**WHAT THIS TASK INVOLVES**
Reproduce each of the lines word for word.

**RECORDED INFORMATION**
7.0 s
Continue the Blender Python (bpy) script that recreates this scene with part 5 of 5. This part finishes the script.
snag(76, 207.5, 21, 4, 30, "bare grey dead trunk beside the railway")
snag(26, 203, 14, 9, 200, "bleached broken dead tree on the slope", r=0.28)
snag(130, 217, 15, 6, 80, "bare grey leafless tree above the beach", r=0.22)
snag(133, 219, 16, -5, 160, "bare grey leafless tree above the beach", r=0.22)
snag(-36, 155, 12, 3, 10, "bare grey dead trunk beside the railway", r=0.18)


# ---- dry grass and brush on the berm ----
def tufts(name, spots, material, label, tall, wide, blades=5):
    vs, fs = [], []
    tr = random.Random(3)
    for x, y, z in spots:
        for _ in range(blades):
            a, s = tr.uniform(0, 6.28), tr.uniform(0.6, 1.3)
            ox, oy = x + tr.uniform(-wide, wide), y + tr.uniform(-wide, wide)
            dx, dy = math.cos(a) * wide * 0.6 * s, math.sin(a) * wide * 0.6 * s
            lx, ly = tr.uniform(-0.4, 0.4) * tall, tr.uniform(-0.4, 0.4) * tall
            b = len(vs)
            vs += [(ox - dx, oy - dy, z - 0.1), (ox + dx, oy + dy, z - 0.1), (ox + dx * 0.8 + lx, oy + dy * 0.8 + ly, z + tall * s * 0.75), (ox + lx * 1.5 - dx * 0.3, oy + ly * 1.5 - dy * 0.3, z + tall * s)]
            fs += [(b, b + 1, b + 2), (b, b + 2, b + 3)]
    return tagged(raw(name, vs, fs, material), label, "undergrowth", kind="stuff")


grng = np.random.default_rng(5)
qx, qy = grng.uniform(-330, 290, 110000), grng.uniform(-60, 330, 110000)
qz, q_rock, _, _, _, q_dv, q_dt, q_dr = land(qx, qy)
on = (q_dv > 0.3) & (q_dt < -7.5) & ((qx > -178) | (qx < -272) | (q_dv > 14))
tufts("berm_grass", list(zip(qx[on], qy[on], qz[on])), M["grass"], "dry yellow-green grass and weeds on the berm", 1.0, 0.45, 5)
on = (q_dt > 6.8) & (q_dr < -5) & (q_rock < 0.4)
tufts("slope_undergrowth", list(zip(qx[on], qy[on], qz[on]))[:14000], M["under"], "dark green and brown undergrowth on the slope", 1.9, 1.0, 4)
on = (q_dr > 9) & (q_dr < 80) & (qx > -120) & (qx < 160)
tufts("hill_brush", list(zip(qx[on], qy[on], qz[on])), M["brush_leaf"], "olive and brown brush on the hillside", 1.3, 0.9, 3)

**EXPECTED ANSWER**
7.0 s
Continue the Blender Python (bpy) script that recreates this scene with part 5 of 5. This part finishes the script.
snag(76, 207.5, 21, 4, 30, "bare grey dead trunk beside the railway")
snag(26, 203, 14, 9, 200, "bleached broken dead tree on the slope", r=0.28)
snag(130, 217, 15, 6, 80, "bare grey leafless tree above the beach", r=0.22)
snag(133, 219, 16, -5, 160, "bare grey leafless tree above the beach", r=0.22)
snag(-36, 155, 12, 3, 10, "bare grey dead trunk beside the railway", r=0.18)


# ---- dry grass and brush on the berm ----
def tufts(name, spots, material, label, tall, wide, blades=5):
    vs, fs = [], []
    tr = random.Random(3)
    for x, y, z in spots:
        for _ in range(blades):
            a, s = tr.uniform(0, 6.28), tr.uniform(0.6, 1.3)
            ox, oy = x + tr.uniform(-wide, wide), y + tr.uniform(-wide, wide)
            dx, dy = math.cos(a) * wide * 0.6 * s, math.sin(a) * wide * 0.6 * s
            lx, ly = tr.uniform(-0.4, 0.4) * tall, tr.uniform(-0.4, 0.4) * tall
            b = len(vs)
            vs += [(ox - dx, oy - dy, z - 0.1), (ox + dx, oy + dy, z - 0.1), (ox + dx * 0.8 + lx, oy + dy * 0.8 + ly, z + tall * s * 0.75), (ox + lx * 1.5 - dx * 0.3, oy + ly * 1.5 - dy * 0.3, z + tall * s)]
            fs += [(b, b + 1, b + 2), (b, b + 2, b + 3)]
    return tagged(raw(name, vs, fs, material), label, "undergrowth", kind="stuff")


grng = np.random.default_rng(5)
qx, qy = grng.uniform(-330, 290, 110000), grng.uniform(-60, 330, 110000)
qz, q_rock, _, _, _, q_dv, q_dt, q_dr = land(qx, qy)
on = (q_dv > 0.3) & (q_dt < -7.5) & ((qx > -178) | (qx < -272) | (q_dv > 14))
tufts("berm_grass", list(zip(qx[on], qy[on], qz[on])), M["grass"], "dry yellow-green grass and weeds on the berm", 1.0, 0.45, 5)
on = (q_dt > 6.8) & (q_dr < -5) & (q_rock < 0.4)
tufts("slope_undergrowth", list(zip(qx[on], qy[on], qz[on]))[:14000], M["under"], "dark green and brown undergrowth on the slope", 1.9, 1.0, 4)
on = (q_dr > 9) & (q_dr < 80) & (qx > -120) & (qx < 160)
tufts("hill_brush", list(zip(qx[on], qy[on], qz[on])), M["brush_leaf"], "olive and brown brush on the hillside", 1.3, 0.9, 3)